**Task statement**
Return each line of the data below verbatim; pictures are to be left out.

**Dataset entries**
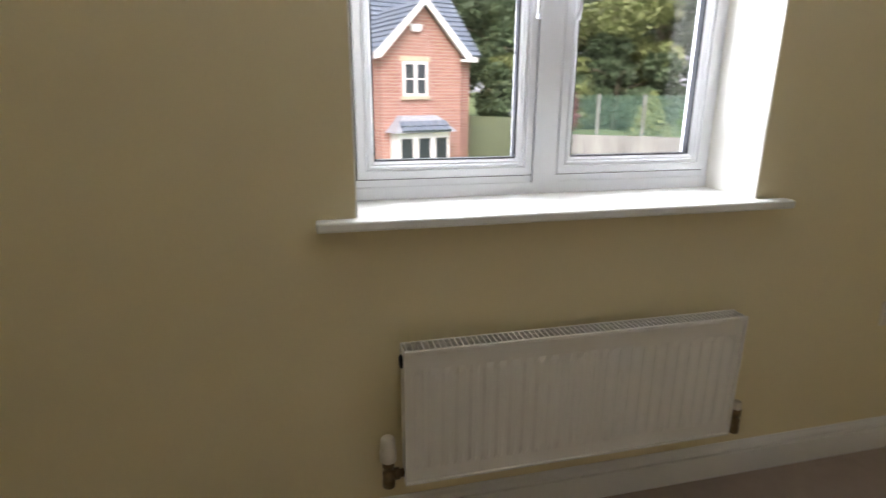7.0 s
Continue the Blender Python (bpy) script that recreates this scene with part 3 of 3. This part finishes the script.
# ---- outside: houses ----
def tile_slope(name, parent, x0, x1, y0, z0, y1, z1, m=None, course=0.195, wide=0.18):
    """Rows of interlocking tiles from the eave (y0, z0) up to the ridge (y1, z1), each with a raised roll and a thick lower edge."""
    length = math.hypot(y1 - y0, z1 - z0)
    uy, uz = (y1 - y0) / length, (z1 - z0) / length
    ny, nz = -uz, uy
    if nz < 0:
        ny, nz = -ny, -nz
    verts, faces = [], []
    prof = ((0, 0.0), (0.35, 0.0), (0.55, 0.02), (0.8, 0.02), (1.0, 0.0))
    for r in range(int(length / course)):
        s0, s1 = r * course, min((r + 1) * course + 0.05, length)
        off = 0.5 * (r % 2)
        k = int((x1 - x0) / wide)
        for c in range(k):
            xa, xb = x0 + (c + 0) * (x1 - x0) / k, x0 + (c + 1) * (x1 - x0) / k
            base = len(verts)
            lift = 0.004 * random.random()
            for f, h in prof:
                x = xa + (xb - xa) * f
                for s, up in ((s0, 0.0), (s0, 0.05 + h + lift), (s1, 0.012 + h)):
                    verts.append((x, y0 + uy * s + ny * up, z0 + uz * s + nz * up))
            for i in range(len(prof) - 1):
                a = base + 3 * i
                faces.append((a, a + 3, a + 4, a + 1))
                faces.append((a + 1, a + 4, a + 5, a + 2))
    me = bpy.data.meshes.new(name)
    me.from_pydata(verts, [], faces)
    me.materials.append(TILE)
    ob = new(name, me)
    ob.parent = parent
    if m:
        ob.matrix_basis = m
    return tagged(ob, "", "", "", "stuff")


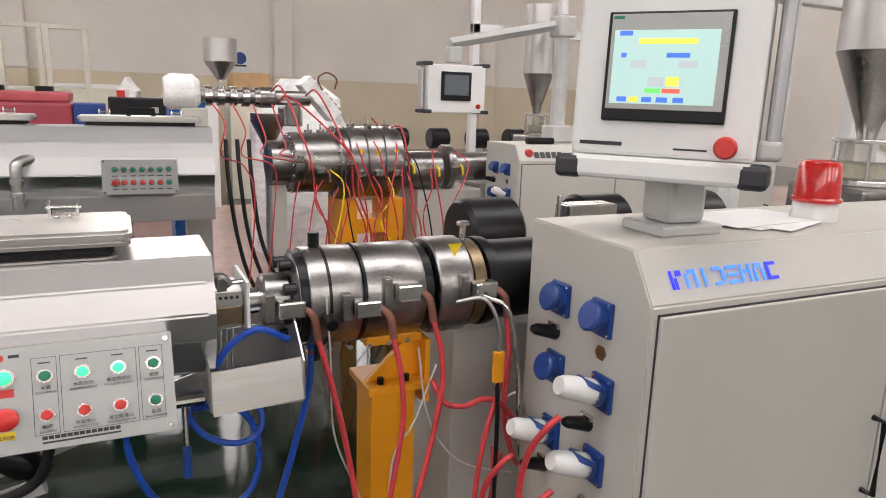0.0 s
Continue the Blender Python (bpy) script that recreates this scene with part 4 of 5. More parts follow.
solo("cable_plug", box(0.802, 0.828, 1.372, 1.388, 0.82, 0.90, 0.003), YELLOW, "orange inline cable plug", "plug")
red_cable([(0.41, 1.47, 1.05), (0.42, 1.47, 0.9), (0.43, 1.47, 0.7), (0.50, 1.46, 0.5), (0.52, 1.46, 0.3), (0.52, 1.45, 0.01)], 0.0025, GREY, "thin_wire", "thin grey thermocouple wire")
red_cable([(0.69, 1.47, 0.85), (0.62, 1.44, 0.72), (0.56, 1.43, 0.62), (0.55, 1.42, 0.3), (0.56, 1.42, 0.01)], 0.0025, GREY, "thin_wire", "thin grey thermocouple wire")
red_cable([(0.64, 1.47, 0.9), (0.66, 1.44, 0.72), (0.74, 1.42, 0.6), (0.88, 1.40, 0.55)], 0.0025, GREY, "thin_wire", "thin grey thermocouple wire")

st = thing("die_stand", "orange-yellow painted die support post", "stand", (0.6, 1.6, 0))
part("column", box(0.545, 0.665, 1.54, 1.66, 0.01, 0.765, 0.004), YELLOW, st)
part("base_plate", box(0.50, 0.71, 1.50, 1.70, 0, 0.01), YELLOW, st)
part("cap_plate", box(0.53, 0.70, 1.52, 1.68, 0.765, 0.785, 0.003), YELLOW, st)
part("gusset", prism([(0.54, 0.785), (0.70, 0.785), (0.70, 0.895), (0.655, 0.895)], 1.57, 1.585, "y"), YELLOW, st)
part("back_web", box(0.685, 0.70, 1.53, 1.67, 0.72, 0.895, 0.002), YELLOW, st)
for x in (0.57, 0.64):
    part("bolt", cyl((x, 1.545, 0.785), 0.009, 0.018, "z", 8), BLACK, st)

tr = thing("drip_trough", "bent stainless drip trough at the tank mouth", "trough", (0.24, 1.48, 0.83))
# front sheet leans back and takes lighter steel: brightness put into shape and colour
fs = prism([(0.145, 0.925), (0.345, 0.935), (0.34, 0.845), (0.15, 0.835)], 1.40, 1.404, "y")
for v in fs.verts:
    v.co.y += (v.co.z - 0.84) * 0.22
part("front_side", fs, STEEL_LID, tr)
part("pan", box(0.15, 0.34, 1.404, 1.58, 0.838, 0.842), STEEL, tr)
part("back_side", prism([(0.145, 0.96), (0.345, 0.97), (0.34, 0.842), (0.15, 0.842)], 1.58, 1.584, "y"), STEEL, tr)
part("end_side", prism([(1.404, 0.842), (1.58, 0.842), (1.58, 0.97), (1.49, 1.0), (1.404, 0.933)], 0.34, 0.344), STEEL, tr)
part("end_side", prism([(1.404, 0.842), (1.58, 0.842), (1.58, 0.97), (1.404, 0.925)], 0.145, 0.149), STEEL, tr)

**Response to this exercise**
7.0 s
Continue the Blender Python (bpy) script that recreates this scene with part 3 of 3. This part finishes the script.
# ---- outside: houses ----
def tile_slope(name, parent, x0, x1, y0, z0, y1, z1, m=None, course=0.195, wide=0.18):
    """Rows of interlocking tiles from the eave (y0, z0) up to the ridge (y1, z1), each with a raised roll and a thick lower edge."""
    length = math.hypot(y1 - y0, z1 - z0)
    uy, uz = (y1 - y0) / length, (z1 - z0) / length
    ny, nz = -uz, uy
    if nz < 0:
        ny, nz = -ny, -nz
    verts, faces = [], []
    prof = ((0, 0.0), (0.35, 0.0), (0.55, 0.02), (0.8, 0.02), (1.0, 0.0))
    for r in range(int(length / course)):
        s0, s1 = r * course, min((r + 1) * course + 0.05, length)
        off = 0.5 * (r % 2)
        k = int((x1 - x0) / wide)
        for c in range(k):
            xa, xb = x0 + (c + 0) * (x1 - x0) / k, x0 + (c + 1) * (x1 - x0) / k
            base = len(verts)
            lift = 0.004 * random.random()
            for f, h in prof:
                x = xa + (xb - xa) * f
                for s, up in ((s0, 0.0), (s0, 0.05 + h + lift), (s1, 0.012 + h)):
                    verts.append((x, y0 + uy * s + ny * up, z0 + uz * s + nz * up))
            for i in range(len(prof) - 1):
                a = base + 3 * i
                faces.append((a, a + 3, a + 4, a + 1))
                faces.append((a + 1, a + 4, a + 5, a + 2))
    me = bpy.data.meshes.new(name)
    me.from_pydata(verts, [], faces)
    me.materials.append(TILE)
    ob = new(name, me)
    ob.parent = parent
    if m:
        ob.matrix_basis = m
    return tagged(ob, "", "", "", "stuff")


0.0 s
Continue the Blender Python (bpy) script that recreates this scene with part 4 of 5. More parts follow.
solo("cable_plug", box(0.802, 0.828, 1.372, 1.388, 0.82, 0.90, 0.003), YELLOW, "orange inline cable plug", "plug")
red_cable([(0.41, 1.47, 1.05), (0.42, 1.47, 0.9), (0.43, 1.47, 0.7), (0.50, 1.46, 0.5), (0.52, 1.46, 0.3), (0.52, 1.45, 0.01)], 0.0025, GREY, "thin_wire", "thin grey thermocouple wire")
red_cable([(0.69, 1.47, 0.85), (0.62, 1.44, 0.72), (0.56, 1.43, 0.62), (0.55, 1.42, 0.3), (0.56, 1.42, 0.01)], 0.0025, GREY, "thin_wire", "thin grey thermocouple wire")
red_cable([(0.64, 1.47, 0.9), (0.66, 1.44, 0.72), (0.74, 1.42, 0.6), (0.88, 1.40, 0.55)], 0.0025, GREY, "thin_wire", "thin grey thermocouple wire")

st = thing("die_stand", "orange-yellow painted die support post", "stand", (0.6, 1.6, 0))
part("column", box(0.545, 0.665, 1.54, 1.66, 0.01, 0.765, 0.004), YELLOW, st)
part("base_plate", box(0.50, 0.71, 1.50, 1.70, 0, 0.01), YELLOW, st)
part("cap_plate", box(0.53, 0.70, 1.52, 1.68, 0.765, 0.785, 0.003), YELLOW, st)
part("gusset", prism([(0.54, 0.785), (0.70, 0.785), (0.70, 0.895), (0.655, 0.895)], 1.57, 1.585, "y"), YELLOW, st)
part("back_web", box(0.685, 0.70, 1.53, 1.67, 0.72, 0.895, 0.002), YELLOW, st)
for x in (0.57, 0.64):
    part("bolt", cyl((x, 1.545, 0.785), 0.009, 0.018, "z", 8), BLACK, st)

tr = thing("drip_trough", "bent stainless drip trough at the tank mouth", "trough", (0.24, 1.48, 0.83))
# front sheet leans back and takes lighter steel: brightness put into shape and colour
fs = prism([(0.145, 0.925), (0.345, 0.935), (0.34, 0.845), (0.15, 0.835)], 1.40, 1.404, "y")
for v in fs.verts:
    v.co.y += (v.co.z - 0.84) * 0.22
part("front_side", fs, STEEL_LID, tr)
part("pan", box(0.15, 0.34, 1.404, 1.58, 0.838, 0.842), STEEL, tr)
part("back_side", prism([(0.145, 0.96), (0.345, 0.97), (0.34, 0.842), (0.15, 0.842)], 1.58, 1.584, "y"), STEEL, tr)
part("end_side", prism([(1.404, 0.842), (1.58, 0.842), (1.58, 0.97), (1.49, 1.0), (1.404, 0.933)], 0.34, 0.344), STEEL, tr)
part("end_side", prism([(1.404, 0.842), (1.58, 0.842), (1.58, 0.97), (1.404, 0.925)], 0.145, 0.149), STEEL, tr)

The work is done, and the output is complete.